Spinning Delivers Strength Needed for Aerospace Parts

Nov 29, 2025

The aerospace industry demands components that can withstand extreme conditions while maintaining minimal weight. Enter metal spinning, a manufacturing process that delivers both strength and efficiency through a deceptively simple technique.

When metal undergoes the spinning process, the continuous pressure and rotation align the material’s grain structure, creating a work-hardened component with mechanical properties that surpass traditionally manufactured parts. This alignment improves strength and fundamentally changes how the metal responds to stress, creating components that resist fatigue and deformation under the punishing conditions of aerospace applications.

With its recent acquisition of Hanmar, Alpha Metalcraft Group has an additional capability to produce components with spinning. The thinner walls of components manufactured via spinning can carry the same loads as thicker traditionally formed parts, a critical advantage when every gram matters in aerospace design.

Traditional manufacturing often requires welding multiple pieces together, creating potential failure points at every joint. Spinning and AMG’s other core processes in electroforming and deep drawing eliminates this vulnerability entirely. A single piece of metal transforms into a complete component without seams, welds, or joints.

This seamless construction proves especially valuable in high-stress applications such as engine components and pressure vessels. Where a weld might crack under thermal cycling or vibration, a spun component maintains its integrity. The absence of joints also simplifies quality control; inspectors examine one continuous surface rather than multiple connection points.

The economics of spinning makes it particularly attractive for aerospace manufacturing. Unlike subtractive processes that turn valuable aerospace-grade materials into chips and shavings, spinning preserves nearly all the original material. A disc of titanium or aluminum becomes a finished component with minimal waste.

Tooling costs drop dramatically compared to other processes. Where those processes might require expensive matched dyes for each component variation, spinning uses simpler tooling that adapts to different geometries. AMG leverages this flexibility to produce both prototype runs and production quantities without the capital investment traditional methods demand.

Complex aerospace components that might require multiple operations in conventional manufacturing emerge from the spinning process in a single setup. This consolidation accelerates production timelines while maintaining the tight tolerances aerospace applications require.

The process particularly excels with symmetrical components like nose cones, combustion chambers and tank ends. What might take days of machining or multiple forming operations can be accomplished in hours on a spinning lathe. This speed advantage compounds when design changes occur; adjusting the spinning process requires minimal retooling.

Perhaps spinning’s greatest contribution to aerospace manufacturing lies in its ability to create lightweight yet robust components. The process allows engineers to specify thinner walls without sacrificing strength, directly translating to fuel savings and increased payload capacity.

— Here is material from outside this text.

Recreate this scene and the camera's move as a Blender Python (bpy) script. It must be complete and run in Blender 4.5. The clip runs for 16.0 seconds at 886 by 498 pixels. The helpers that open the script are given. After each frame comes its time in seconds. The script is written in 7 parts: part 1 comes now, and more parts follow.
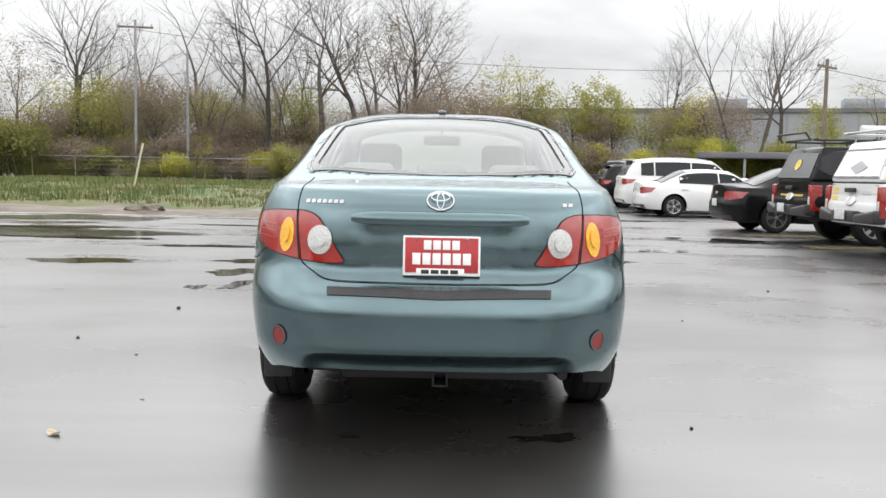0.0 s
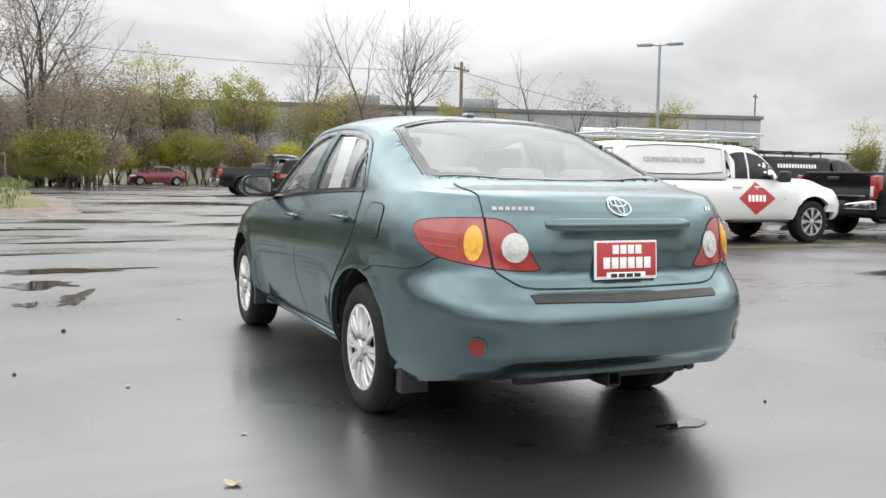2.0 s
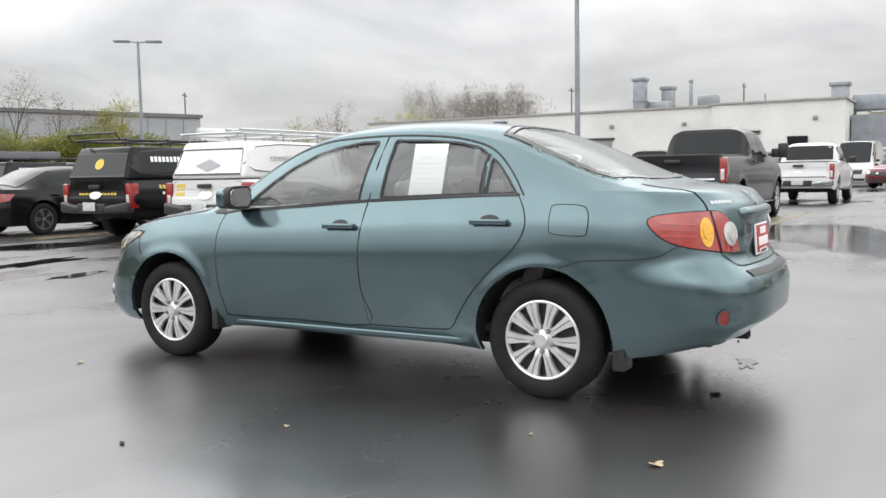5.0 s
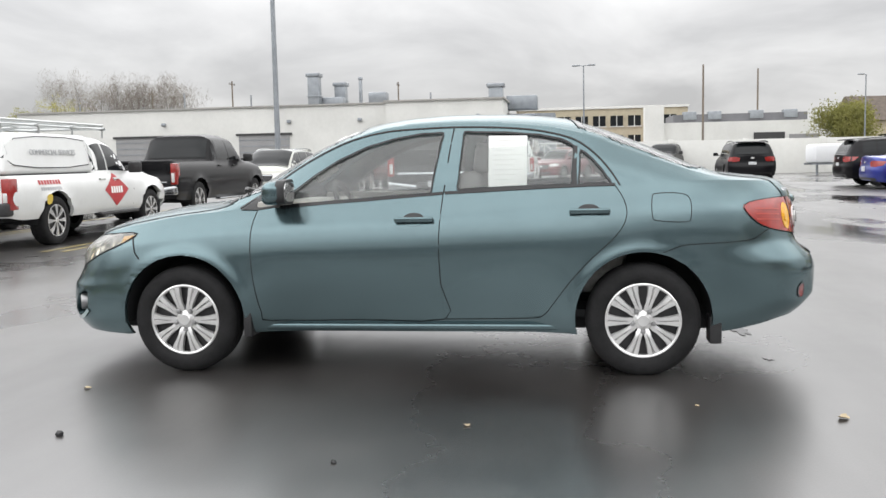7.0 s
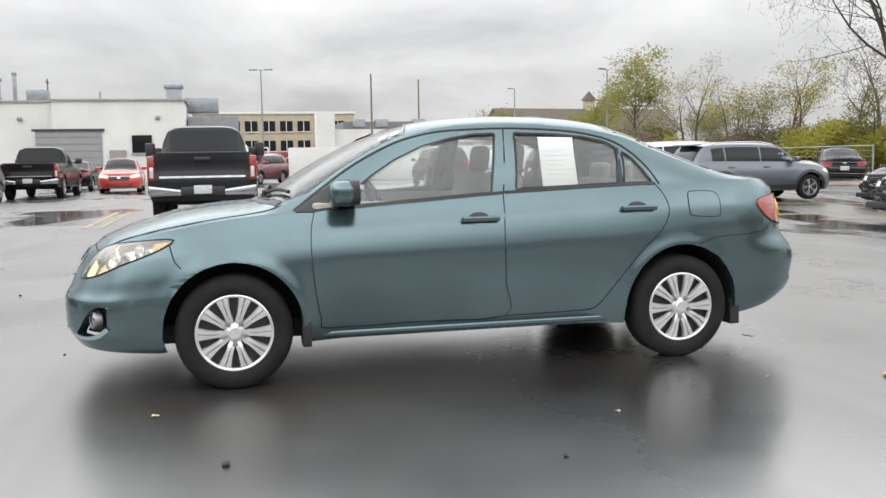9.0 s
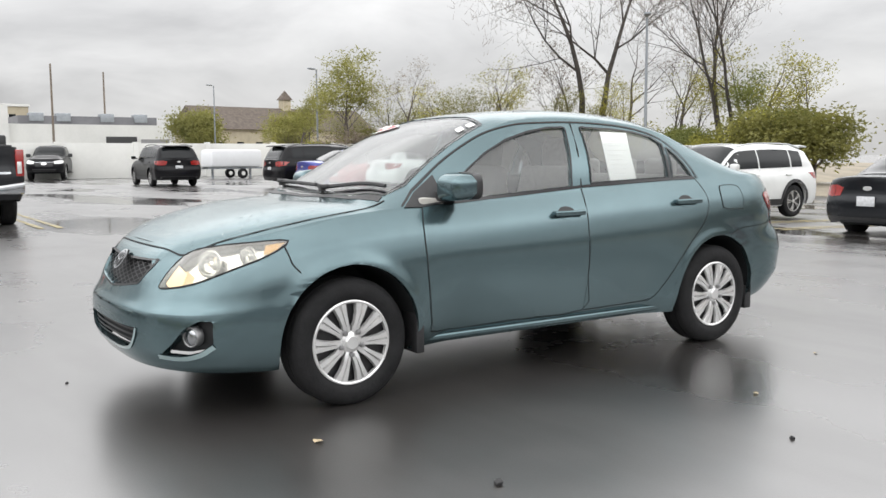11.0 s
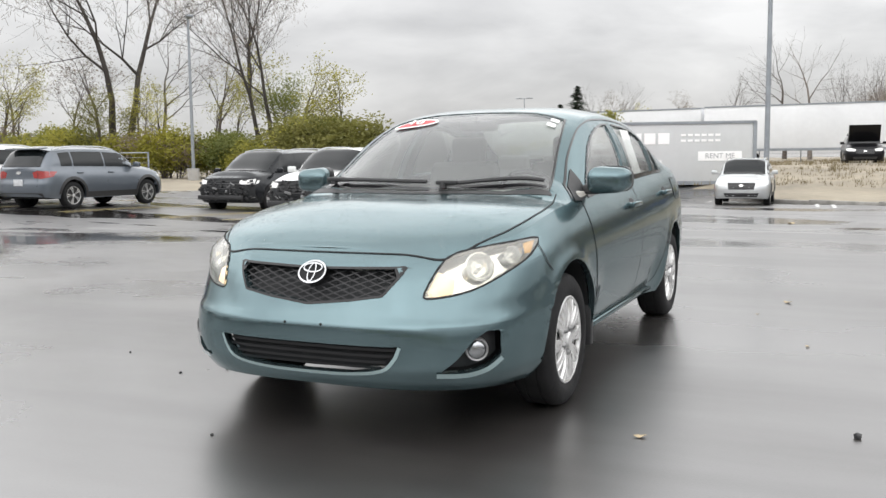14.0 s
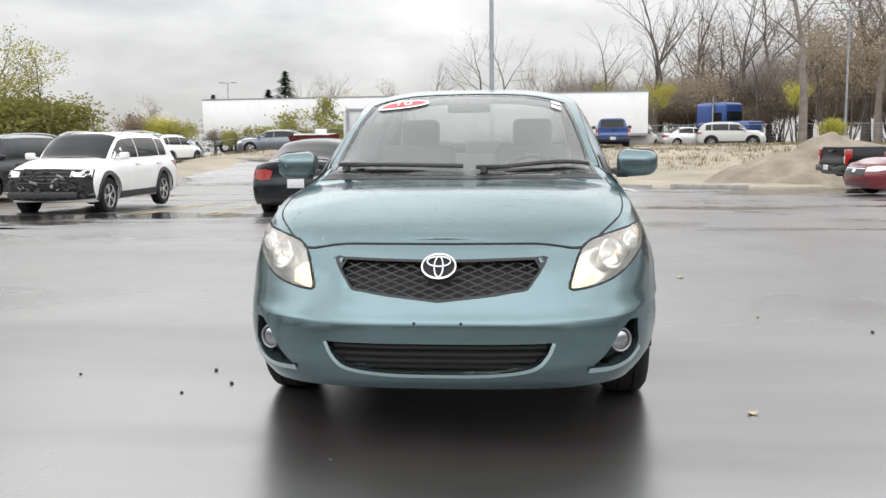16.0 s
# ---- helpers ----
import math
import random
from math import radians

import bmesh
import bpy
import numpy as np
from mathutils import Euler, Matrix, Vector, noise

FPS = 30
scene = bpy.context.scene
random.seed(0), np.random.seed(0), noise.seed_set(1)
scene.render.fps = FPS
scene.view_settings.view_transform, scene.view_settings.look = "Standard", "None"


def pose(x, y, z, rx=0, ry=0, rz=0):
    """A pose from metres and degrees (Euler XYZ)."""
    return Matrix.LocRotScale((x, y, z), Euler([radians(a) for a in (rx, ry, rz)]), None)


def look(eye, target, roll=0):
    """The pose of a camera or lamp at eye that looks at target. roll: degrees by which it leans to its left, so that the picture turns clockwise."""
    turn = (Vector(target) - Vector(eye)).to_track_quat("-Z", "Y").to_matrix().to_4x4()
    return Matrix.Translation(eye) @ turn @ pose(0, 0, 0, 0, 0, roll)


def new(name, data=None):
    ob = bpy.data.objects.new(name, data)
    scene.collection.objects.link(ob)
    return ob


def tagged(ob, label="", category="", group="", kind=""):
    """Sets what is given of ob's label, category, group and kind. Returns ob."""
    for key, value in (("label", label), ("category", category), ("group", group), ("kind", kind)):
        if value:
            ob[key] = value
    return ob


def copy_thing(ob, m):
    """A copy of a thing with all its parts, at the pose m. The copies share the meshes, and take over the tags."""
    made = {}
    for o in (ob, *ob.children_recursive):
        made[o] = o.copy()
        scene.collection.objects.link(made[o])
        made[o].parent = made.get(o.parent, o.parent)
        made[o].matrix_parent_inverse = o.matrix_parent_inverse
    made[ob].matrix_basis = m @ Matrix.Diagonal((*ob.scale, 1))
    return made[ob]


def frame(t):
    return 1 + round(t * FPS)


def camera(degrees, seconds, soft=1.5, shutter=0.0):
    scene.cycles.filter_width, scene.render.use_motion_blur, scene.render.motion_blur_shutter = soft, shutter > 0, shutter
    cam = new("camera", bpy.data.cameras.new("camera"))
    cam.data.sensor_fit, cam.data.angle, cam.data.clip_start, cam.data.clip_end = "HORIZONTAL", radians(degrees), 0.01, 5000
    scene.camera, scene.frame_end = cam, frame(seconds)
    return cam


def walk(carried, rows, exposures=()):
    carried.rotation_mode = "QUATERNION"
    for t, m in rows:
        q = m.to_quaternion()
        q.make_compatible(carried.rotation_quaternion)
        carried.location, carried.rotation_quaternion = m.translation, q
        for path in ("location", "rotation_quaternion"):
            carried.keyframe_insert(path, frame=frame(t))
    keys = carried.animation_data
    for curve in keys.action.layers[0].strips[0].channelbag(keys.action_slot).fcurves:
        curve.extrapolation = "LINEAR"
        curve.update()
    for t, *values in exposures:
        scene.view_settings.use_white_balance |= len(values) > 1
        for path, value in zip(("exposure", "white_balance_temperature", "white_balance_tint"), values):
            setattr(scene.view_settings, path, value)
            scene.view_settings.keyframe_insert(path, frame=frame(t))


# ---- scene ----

In an industry where reducing weight slightly can mean millions in fuel savings over an aircraft’s lifetime, this advantage proves decisive.

The aerospace industry continues to demand more from its components: greater strength, lower weight, faster production, and reduced costs. Metal spinning delivers on all fronts, transforming raw materials into high-performance parts through a process that enhances rather than compromises material properties.

Alpha Metalcraft Group can manufacture components via manual and CNC metal spinning at its facility in Pacoima, Calif.